For Investors and Analysts
Investors look beyond net income to assess cash flow quality. They ask: Is the reported profit backed by actual cash? Key metrics derived from this statement include:
- Free Cash Flow (FCF): CFO minus CAPEX. This is the cash truly available for dividends, debt repayment, or reinvestment—a crucial valuation metric.
- Operating Cash Flow Margin: CFO divided by revenue. Shows how efficiently sales are converted to cash.
- Cash Flow Coverage Ratios: Such as CFO / Total Debt, indicating the ability to service obligations. A company with strong, growing FCF is often a more compelling investment than one with high reported earnings but weak cash generation.
For Lenders and Creditors
Banks and suppliers live and breathe by cash flow. They use the statement to:
- Assess the borrower’s ability to generate cash to service existing and new debt (debt service coverage).

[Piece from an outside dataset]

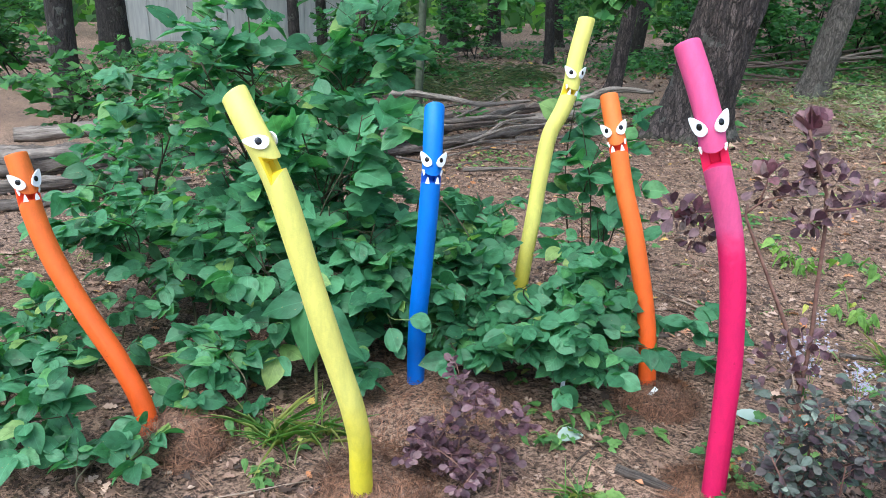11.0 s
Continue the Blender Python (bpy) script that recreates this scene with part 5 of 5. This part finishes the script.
noodle("pink", [(-0.006, 1.113, 1.289), (0.036, 1.1, 1.197), (0.07, 1.087, 1.11), (0.086, 1.085, 1.05), (0.113, 1.095, 0.968), (0.148, 1.109, 0.863), (0.177, 1.12, 0.737), (0.196, 1.128, 0.604), (0.21, 1.137, 0.465), (0.217, 1.144, 0.317), (0.223, 1.15, 0.163), (0.228, 1.152, -0.02)],
       2, "curved pink foam pool noodle with angry eyes and cut-out mouth", 0.188, 0.262, gap=0.032, fangs=2, chin=0.02)
noodle("yellow", [(-0.402, 2.165, 1.333), (-0.43, 2.145, 1.177), (-0.438, 2.14, 1.077), (-0.463, 2.135, 0.984), (-0.509, 2.13, 0.875), (-0.534, 2.13, 0.705), (-0.552, 2.13, 0.53), (-0.574, 2.13, 0.345), (-0.594, 2.13, 0.155), (-0.605, 2.13, -0.02)],
       38, "kinked yellow foam pool noodle with angry eyes behind a shrub", 0.2, 0.27, tilt=52)
noodle("orange", [(-0.258, 1.87, 1.077), (-0.227, 1.845, 0.975), (-0.204, 1.83, 0.905), (-0.167, 1.815, 0.764), (-0.118, 1.8, 0.62), (-0.078, 1.79, 0.474), (-0.04, 1.778, 0.323), (-0.014, 1.762, 0.168), (0.004, 1.75, -0.02)],
       2, "leaning orange foam pool noodle with angry white eyes and fangs", 0.115, 0.178)
noodle("blue", [(-0.756, 1.424, 1.055), (-0.748, 1.395, 0.977), (-0.743, 1.375, 0.889), (-0.745, 1.368, 0.813), (-0.754, 1.365, 0.658), (-0.77, 1.37, 0.49), (-0.788, 1.385, 0.335), (-0.802, 1.408, 0.187), (-0.812, 1.43, -0.02)],
       31, "straight blue foam pool noodle with angry white eyes and fangs", 0.164, 0.216, slant=0.33, eye=0.92, spread=0.54, gap=0.022, chin=0.01)
noodle("yellow", [(-0.964, 0.651, 1.16), (-0.927, 0.644, 1.099), (-0.895, 0.645, 1.042), (-0.867, 0.655, 0.968), (-0.842, 0.667, 0.872), (-0.818, 0.683, 0.755), (-0.789, 0.703, 0.615), (-0.762, 0.728, 0.48), (-0.734, 0.756, 0.336), (-0.727, 0.783, 0.215), (-0.736, 0.807, 0.084), (-0.742, 0.827, -0.02)],
       96, "bowed yellow foam pool noodle turned aside, mouth agape", 0.113, 0.17, gap=0.026, fangs=0, tilt=66, spread=0.95, chin=0.026)
noodle("orange", [(-1.867, 0.816, 0.911), (-1.847, 0.816, 0.825), (-1.832, 0.814, 0.729), (-1.786, 0.819, 0.585), (-1.706, 0.833, 0.419), (-1.622, 0.85, 0.266), (-1.567, 0.859, 0.147), (-1.54, 0.861, 0.056), (-1.53, 0.858, -0.02)],
       64, "bowed orange foam pool noodle with white eyes beside a mound", 0.072, 0.118)


# needle mounds at the feet
def mound(x, y, r, h):
    t = thing("needle_mound", (x, y, gz(x, y)), "small mound of rust-brown pine needles", "mound", "needle mounds")
    bm = bmesh.new()
    bmesh.ops.create_uvsphere(bm, u_segments=26, v_segments=12, radius=1)
    bmesh.ops.delete(bm, geom=[v for v in bm.verts if v.co.z < -0.15], context="VERTS")
    for v in bm.verts:
        k = 1 + 0.45 * noise.noise(Vector((v.co.x * 1.6 + x * 9, v.co.y * 1.6, v.co.z * 1.6))) + 0.15 * noise.noise(Vector((v.co.x * 6 + x * 9, v.co.y * 6, v.co.z * 6)))
        v.co = Vector((v.co.x * r * k, v.co.y * r * k, v.co.z * h * k))
    for f in bm.faces:
        f.smooth = True
    part("core", bm, M_GROUND, t)
    m = 3200
    d = rand_dirs(m, 0.5)
    d[:, 2] = np.abs(d[:, 2])
    p = d * np.array((r, r, h)) * rng.uniform(0.8, 1.4, m)[:, None]
    w = rand_dirs(m)
    w -= (w * d).sum(1)[:, None] * d * 0.8
    w = unit(w) * rng.uniform(0.04, 0.09, m)[:, None]
    s = unit(np.cross(w, d)) * 0.0011
    v = np.stack((p - w / 2 + s, p - w / 2 - s, p + w / 2), 1)
    v[:, :, 2] = np.maximum(v[:, :, 2], 0.003)
    put("needles", mesh_of("needles", v.reshape(-1, 3), [np.arange(m * 3).reshape(-1, 3)], smooth=False), M_MOUND, t)["kind"] = "stuff"


for x, y, r, h in ((-0.72, 1.4, 0.3, 0.07), (0.04, 1.7, 0.13, 0.05), (-1.4, 0.86, 0.13, 0.08), (-0.72, 0.88, 0.16, 0.03), (0.23, 1.18, 0.12, 0.02)):
    mound(x, y, r, h)


# ---------------------------------------------------------------- small plants
def aster(x, y, h, n, spread, label, petal=0.005):
    z = gz(x, y)
    t = thing("wild_aster", (x, y, z), label, "flower", "wild asters")
    for k in range(n):
        a, rr = rng.uniform(0, 2 * np.pi), spread * math.sqrt(rng.uniform(0.05, 1))
        tip = np.array((math.cos(a) * rr, math.sin(a) * rr, h * rng.uniform(0.5, 1)))
        g = Geo()
        g.tube(spline([(0, 0, -0.01), tip * (0.4, 0.4, 0.6), tip], 7)[0], [0.0014, 0.0007], 4)
        put("stalk", g.mesh("stalk"), M_SEED, t)
        m = 96
        c = tip + rng.normal(size=(12, 3)) * (0.018, 0.018, 0.012)
        pp = np.repeat(c, 8, axis=0)
        aa = np.tile(np.linspace(0, 2 * np.pi, 8, endpoint=False), 12)
        dd = np.stack((np.cos(aa), np.sin(aa) * 0.8, np.sin(aa) * 0.5 + 0.2), 1) + rng.normal(size=(m, 3)) * 0.2
        put("blossom", leaves_mesh("blossom", pp, dd, np.tile((0, -0.6, 0.9), (m, 1)), petal * rng.uniform(0.7, 1.3, m), 0.3, "plain"), M_PETAL, t, "small white petals")


aster(0.54, 1.8, 0.36, 10, 0.1, "small white-lilac aster flowers on thin stalks", 0.0062)
aster(0.67, 1.66, 0.3, 6, 0.05, "small white-lilac aster flowers on thin stalks", 0.0068)
aster(1.86, 0.7, 0.2, 14, 0.06, "white aster spray beside a broad-leaved plant", 0.004)
aster(2.98, 0.86, 0.26, 14, 0.22, "white aster sprays at the foot of the oak", 0.0045)
aster(3.35, 0.72, 0.26, 16, 0.26, "white aster sprays beside the oak", 0.0045)


def tuft(x, y, n, size, label, material=M_GRASS):
    z = gz(x, y)
    a = rng.uniform(0, 2 * np.pi, n)
    p = np.stack((x + rng.normal(size=n) * 0.03, y + rng.normal(size=n) * 0.03, np.full(n, z)), 1)
    d = np.stack((np.cos(a), np.sin(a), rng.uniform(0.5, 2.2, n)), 1)
    nn_ = np.stack((-np.cos(a), -np.sin(a), np.full(n, 0.8)), 1)
    ob = put("grass_tuft", leaves_mesh("grass_tuft", p - (x, y, z), d, nn_, size * rng.uniform(0.5, 1.2, n), 0.03, "blade", 0.1, 0.55), material)
    ob.location = (x, y, z)
    tagged(ob, label, "grass", "grass tufts", "stuff")


for x, y, n, s in ((1.73, 1.05, 26, 0.09), (1.62, 0.92, 22, 0.08), (1.85, 1.15, 24, 0.09), (1.82, 0.95, 22, 0.08), (2.53, 2.2, 40, 0.1), (-1.12, 0.98, 50, 0.2), (-1.0, 1.05, 40, 0.18), (-0.12, 1.0, 40, 0.12), (0.75, 0.75, 50, 0.18), (0.95, 2.3, 40, 0.16), (1.35, 2.1, 36, 0.14)):
    tuft(x, y, n, s, "tuft of thin green grass")

lily = thing("daylily_leaf", (2.5, 0.24, gz(2.5, 0.24)), "yellowing arched strap leaf rising from the soil", "plant")
q, _ = spline([(0, 0, 0.0), (0.05, -0.02, 0.16), (0.14, -0.05, 0.34), (0.2, -0.07, 0.42)], 14)
w = np.interp(np.linspace(0, 1, 14), [0, 0.3, 0.8, 1], [0.007, 0.013, 0.01, 0.001])
sv = unit(np.array((0.8, -0.6, 0.0)))
lv = np.vstack((q - sv * w[:, None], q + (0.004, 0.004, -0.006), q + sv * w[:, None]))
lq = np.vstack([np.stack((np.arange(13) + k * 14, np.arange(13) + (k + 1) * 14, np.arange(13) + 1 + (k + 1) * 14, np.arange(13) + 1 + k * 14), 1) for k in (0, 1)])
put("blade", mesh_of("blade", lv, [lq]), M_YBLADE, lily)
g = Geo()
g.tube(spline([(0, 0, 0.01), (-0.1, 0.02, 0.015), (-0.24, 0.03, 0.01)], 8)[0], [0.004, 0.002], 5)
put("fallen_stalk", g.mesh("fallen_stalk"), M_CUT, lily, "dry tan stalk")


def stone(x, y, r, label):
    bm = bmesh.new()
    bmesh.ops.create_icosphere(bm, subdivisions=2, radius=r)
    for v in bm.verts:
        v.co *= 1 + 0.3 * noise.noise(v.co * 30 + Vector((x, y, 0)) * 5)
        v.co.z *= 0.55
    for f in bm.faces:
        f.smooth = True
    ob = part("stone", bm, M_STONE)
    ob.location = (x, y, gz(x, y) + r * 0.25)
    tagged(ob, label, "stone", "loose stones")


for x, y, r in ((2.19, 1.62, 0.035), (2.27, 1.72, 0.025), (1.1, 2.55, 0.015)):
    stone(x, y, r, "small pale stone lying on the soil")

# single bright fallen leaves
def fallen(x, y, size, material, label):
    a = rng.uniform(0, 2 * np.pi)
    me = leaves_mesh("fallen_leaf", np.zeros((1, 3)), np.array([(math.cos(a), math.sin(a), 0.1)]), np.array([(0.1, -0.25, 1.0)]), np.array([size]), 0.62, "maple" if "oak" in label else "toothed", 0.18, 0.1)
    ob = put("fallen_leaf", me, material)
    ob.location = (x, y, gz(x, y) + 0.012)
    tagged(ob, label, "leaf", "fallen leaves")


M_ORLEAF = simple_mat("orange_dead_leaf", (0.4, 0.09, 0.03), (0.62, 0.18, 0.05), 50.0, 0.6)
M_YLEAF = simple_mat("yellow_dead_leaf", (0.6, 0.3, 0.03), (0.74, 0.45, 0.06), 50.0, 0.6)
M_TANLEAF = simple_mat("tan_dead_leaf", (0.2, 0.125, 0.08), (0.36, 0.25, 0.18), 60.0, 0.75)
M_WLEAF = plain_mat("pale_leaf_underside", (0.26, 0.34, 0.3), 0.6)
fallen(2.39, 0.4, 0.07, M_YLEAF, "orange-yellow fallen leaf on the soil")
fallen(0.49, 1.73, 0.1, M_ORLEAF, "orange-red fallen leaf under a barberry")
fallen(1.9, 1.49, 0.1, M_TANLEAF, "curled tan dead leaf")
fallen(-0.247, 1.29, 0.1, M_WLEAF, "pale green leaf lying underside up")
fallen(0.4, 1.68, 0.1, M_WLEAF, "pale green leaf lying underside up")
fallen(0.16, 2.38, 0.12, M_TANLEAF, "lobed tan oak leaf lying flat")
fallen(2.0, 1.35, 0.1, M_TANLEAF, "tan oak leaf on bare soil")


# white plant tags pushed into the soil
for x, y, turn in ((-0.3, 1.62, 20), (-0.02, 1.62, -35)):
    bm = box(-0.008, 0.008, -0.0008, 0.0008, -0.02, 0.1)
    ob = part("plant_tag", bm, M_TOOTH)
    ob.matrix_world = pose(x, y, gz(x, y), -38, 18, turn)
    tagged(ob, "thin white plastic plant tag stuck in the soil", "tag", "plant tags")

# lobed seedlings in front
for x, y, n, s in ((0.3, 0.98, 21, 0.06), (-0.05, 0.92, 14, 0.06), (0.15, 0.75, 21, 0.055), (-0.3, 1.3, 14, 0.06), (-0.12, 1.45, 21, 0.06), (-1.25, 1.0, 14, 0.06), (-1.0, 0.85, 14, 0.05), (2.9, 0.25, 21, 0.09), (3.05, 0.5, 14, 0.09), (2.4, 0.6, 14, 0.06), (2.6, 0.55, 14, 0.06), (1.65, 0.72, 14, 0.07), (0.55, 1.5, 14, 0.06), (2.5, 2.0, 14, 0.06)):
    broadleaf((x, y), 0.07, n, s, "low green seedling with small pointed leaves", 0.12, material=M_SEED, group="low seedlings", name="seedling", hang=0.15)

- Evaluate collateral value and liquidity.
- Determine credit limits and terms. A company with volatile or negative operating cash flow is a high-risk borrower, regardless of its asset base.
Common Pitfalls and What to Watch For
- Profit Without Cash: A red flag is when net income consistently exceeds CFO. This may indicate aggressive revenue recognition (lots of sales on credit not yet collected) or rising inventory that isn’t selling.
- "Financial Engineering": Be wary if a company with negative CFO shows a positive net cash flow solely because it’s constantly issuing new debt or equity (large CFF inflows). This is unsustainable and dilutes ownership or increases leverage.
- One-Time Items: Large, irregular investing or financing cash flows (e.g., selling a major asset) can distort the true operating picture. Analysts look for trends over multiple periods.
- The "Quality of Earnings" Test: The ratio of CFO to net income is a classic test. A ratio consistently below 1.0 warrants deep investigation.